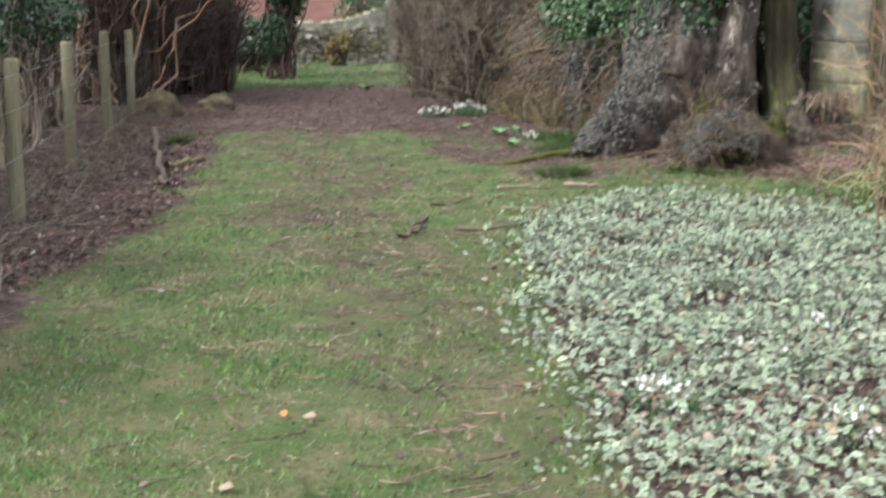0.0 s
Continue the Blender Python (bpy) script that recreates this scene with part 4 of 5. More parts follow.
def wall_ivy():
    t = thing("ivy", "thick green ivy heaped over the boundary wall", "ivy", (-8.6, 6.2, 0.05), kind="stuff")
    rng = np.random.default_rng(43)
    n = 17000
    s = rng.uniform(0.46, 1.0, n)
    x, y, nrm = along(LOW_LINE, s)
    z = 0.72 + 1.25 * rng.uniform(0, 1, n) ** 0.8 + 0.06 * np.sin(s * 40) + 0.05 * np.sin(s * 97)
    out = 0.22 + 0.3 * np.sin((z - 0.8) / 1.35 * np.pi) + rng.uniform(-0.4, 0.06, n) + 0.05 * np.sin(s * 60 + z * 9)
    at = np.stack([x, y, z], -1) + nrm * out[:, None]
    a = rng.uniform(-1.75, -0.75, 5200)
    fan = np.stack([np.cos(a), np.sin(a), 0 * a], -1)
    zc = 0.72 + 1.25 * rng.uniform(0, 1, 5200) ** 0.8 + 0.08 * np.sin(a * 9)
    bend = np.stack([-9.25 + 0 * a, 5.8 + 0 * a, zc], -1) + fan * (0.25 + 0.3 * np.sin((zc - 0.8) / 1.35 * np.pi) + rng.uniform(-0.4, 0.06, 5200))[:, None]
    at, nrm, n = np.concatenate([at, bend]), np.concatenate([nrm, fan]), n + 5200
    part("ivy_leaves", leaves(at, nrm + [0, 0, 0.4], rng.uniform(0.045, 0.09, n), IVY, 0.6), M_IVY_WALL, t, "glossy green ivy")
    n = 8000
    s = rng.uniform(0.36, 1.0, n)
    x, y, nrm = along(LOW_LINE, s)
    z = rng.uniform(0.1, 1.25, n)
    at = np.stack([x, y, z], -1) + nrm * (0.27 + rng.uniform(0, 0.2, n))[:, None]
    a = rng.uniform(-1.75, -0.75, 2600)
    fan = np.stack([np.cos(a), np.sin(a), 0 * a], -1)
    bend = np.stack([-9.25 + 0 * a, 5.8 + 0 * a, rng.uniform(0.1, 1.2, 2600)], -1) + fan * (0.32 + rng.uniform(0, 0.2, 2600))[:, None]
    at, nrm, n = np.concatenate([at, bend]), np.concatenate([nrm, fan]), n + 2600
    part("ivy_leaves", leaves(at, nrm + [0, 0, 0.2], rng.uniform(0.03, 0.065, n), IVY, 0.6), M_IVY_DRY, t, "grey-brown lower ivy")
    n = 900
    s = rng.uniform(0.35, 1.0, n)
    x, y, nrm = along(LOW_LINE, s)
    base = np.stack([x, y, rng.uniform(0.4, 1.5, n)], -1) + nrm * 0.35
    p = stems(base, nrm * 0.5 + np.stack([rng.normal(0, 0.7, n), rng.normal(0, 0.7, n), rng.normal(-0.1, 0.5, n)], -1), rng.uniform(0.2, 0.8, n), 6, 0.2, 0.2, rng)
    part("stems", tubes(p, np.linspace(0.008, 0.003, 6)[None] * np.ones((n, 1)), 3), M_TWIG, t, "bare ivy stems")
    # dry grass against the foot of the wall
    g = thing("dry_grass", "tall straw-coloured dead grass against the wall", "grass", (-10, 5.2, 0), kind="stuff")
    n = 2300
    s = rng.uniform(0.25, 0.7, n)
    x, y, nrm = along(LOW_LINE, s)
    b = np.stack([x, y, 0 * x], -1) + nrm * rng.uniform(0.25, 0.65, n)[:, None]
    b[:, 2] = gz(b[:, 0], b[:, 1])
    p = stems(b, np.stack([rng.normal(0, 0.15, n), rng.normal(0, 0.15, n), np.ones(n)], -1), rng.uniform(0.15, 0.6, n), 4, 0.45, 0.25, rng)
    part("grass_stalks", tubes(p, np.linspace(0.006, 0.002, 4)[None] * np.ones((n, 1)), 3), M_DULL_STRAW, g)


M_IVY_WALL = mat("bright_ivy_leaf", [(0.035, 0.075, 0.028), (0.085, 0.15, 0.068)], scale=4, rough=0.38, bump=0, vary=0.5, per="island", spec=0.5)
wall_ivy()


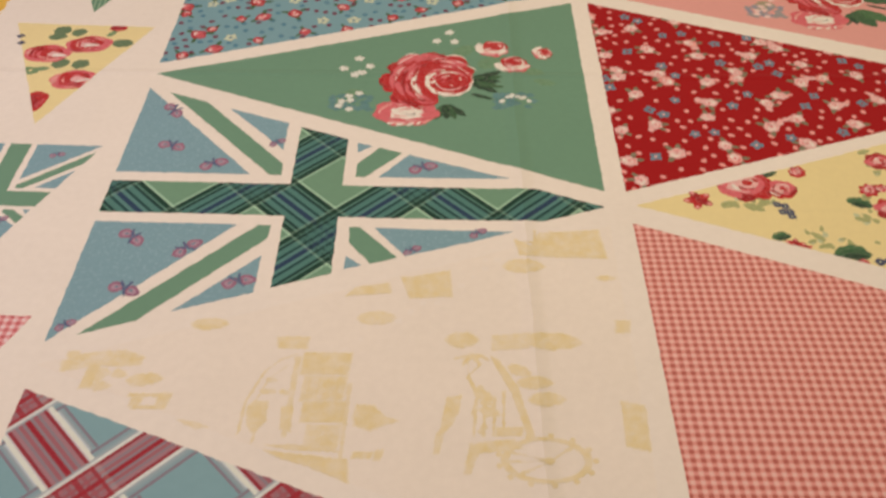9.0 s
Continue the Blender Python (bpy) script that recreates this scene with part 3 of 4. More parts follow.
○ ○ ○ ○ ○
> Task details
Output all of the records exactly as they appear above, but not the pictures.

> Output
0.0 s
Continue the Blender Python (bpy) script that recreates this scene with part 4 of 5. More parts follow.
def wall_ivy():
    t = thing("ivy", "thick green ivy heaped over the boundary wall", "ivy", (-8.6, 6.2, 0.05), kind="stuff")
    rng = np.random.default_rng(43)
    n = 17000
    s = rng.uniform(0.46, 1.0, n)
    x, y, nrm = along(LOW_LINE, s)
    z = 0.72 + 1.25 * rng.uniform(0, 1, n) ** 0.8 + 0.06 * np.sin(s * 40) + 0.05 * np.sin(s * 97)
    out = 0.22 + 0.3 * np.sin((z - 0.8) / 1.35 * np.pi) + rng.uniform(-0.4, 0.06, n) + 0.05 * np.sin(s * 60 + z * 9)
    at = np.stack([x, y, z], -1) + nrm * out[:, None]
    a = rng.uniform(-1.75, -0.75, 5200)
    fan = np.stack([np.cos(a), np.sin(a), 0 * a], -1)
    zc = 0.72 + 1.25 * rng.uniform(0, 1, 5200) ** 0.8 + 0.08 * np.sin(a * 9)
    bend = np.stack([-9.25 + 0 * a, 5.8 + 0 * a, zc], -1) + fan * (0.25 + 0.3 * np.sin((zc - 0.8) / 1.35 * np.pi) + rng.uniform(-0.4, 0.06, 5200))[:, None]
    at, nrm, n = np.concatenate([at, bend]), np.concatenate([nrm, fan]), n + 5200
    part("ivy_leaves", leaves(at, nrm + [0, 0, 0.4], rng.uniform(0.045, 0.09, n), IVY, 0.6), M_IVY_WALL, t, "glossy green ivy")
    n = 8000
    s = rng.uniform(0.36, 1.0, n)
    x, y, nrm = along(LOW_LINE, s)
    z = rng.uniform(0.1, 1.25, n)
    at = np.stack([x, y, z], -1) + nrm * (0.27 + rng.uniform(0, 0.2, n))[:, None]
    a = rng.uniform(-1.75, -0.75, 2600)
    fan = np.stack([np.cos(a), np.sin(a), 0 * a], -1)
    bend = np.stack([-9.25 + 0 * a, 5.8 + 0 * a, rng.uniform(0.1, 1.2, 2600)], -1) + fan * (0.32 + rng.uniform(0, 0.2, 2600))[:, None]
    at, nrm, n = np.concatenate([at, bend]), np.concatenate([nrm, fan]), n + 2600
    part("ivy_leaves", leaves(at, nrm + [0, 0, 0.2], rng.uniform(0.03, 0.065, n), IVY, 0.6), M_IVY_DRY, t, "grey-brown lower ivy")
    n = 900
    s = rng.uniform(0.35, 1.0, n)
    x, y, nrm = along(LOW_LINE, s)
    base = np.stack([x, y, rng.uniform(0.4, 1.5, n)], -1) + nrm * 0.35
    p = stems(base, nrm * 0.5 + np.stack([rng.normal(0, 0.7, n), rng.normal(0, 0.7, n), rng.normal(-0.1, 0.5, n)], -1), rng.uniform(0.2, 0.8, n), 6, 0.2, 0.2, rng)
    part("stems", tubes(p, np.linspace(0.008, 0.003, 6)[None] * np.ones((n, 1)), 3), M_TWIG, t, "bare ivy stems")
    # dry grass against the foot of the wall
    g = thing("dry_grass", "tall straw-coloured dead grass against the wall", "grass", (-10, 5.2, 0), kind="stuff")
    n = 2300
    s = rng.uniform(0.25, 0.7, n)
    x, y, nrm = along(LOW_LINE, s)
    b = np.stack([x, y, 0 * x], -1) + nrm * rng.uniform(0.25, 0.65, n)[:, None]
    b[:, 2] = gz(b[:, 0], b[:, 1])
    p = stems(b, np.stack([rng.normal(0, 0.15, n), rng.normal(0, 0.15, n), np.ones(n)], -1), rng.uniform(0.15, 0.6, n), 4, 0.45, 0.25, rng)
    part("grass_stalks", tubes(p, np.linspace(0.006, 0.002, 4)[None] * np.ones((n, 1)), 3), M_DULL_STRAW, g)


M_IVY_WALL = mat("bright_ivy_leaf", [(0.035, 0.075, 0.028), (0.085, 0.15, 0.068)], scale=4, rough=0.38, bump=0, vary=0.5, per="island", spec=0.5)
wall_ivy()


9.0 s
Continue the Blender Python (bpy) script that recreates this scene with part 3 of 4. More parts follow.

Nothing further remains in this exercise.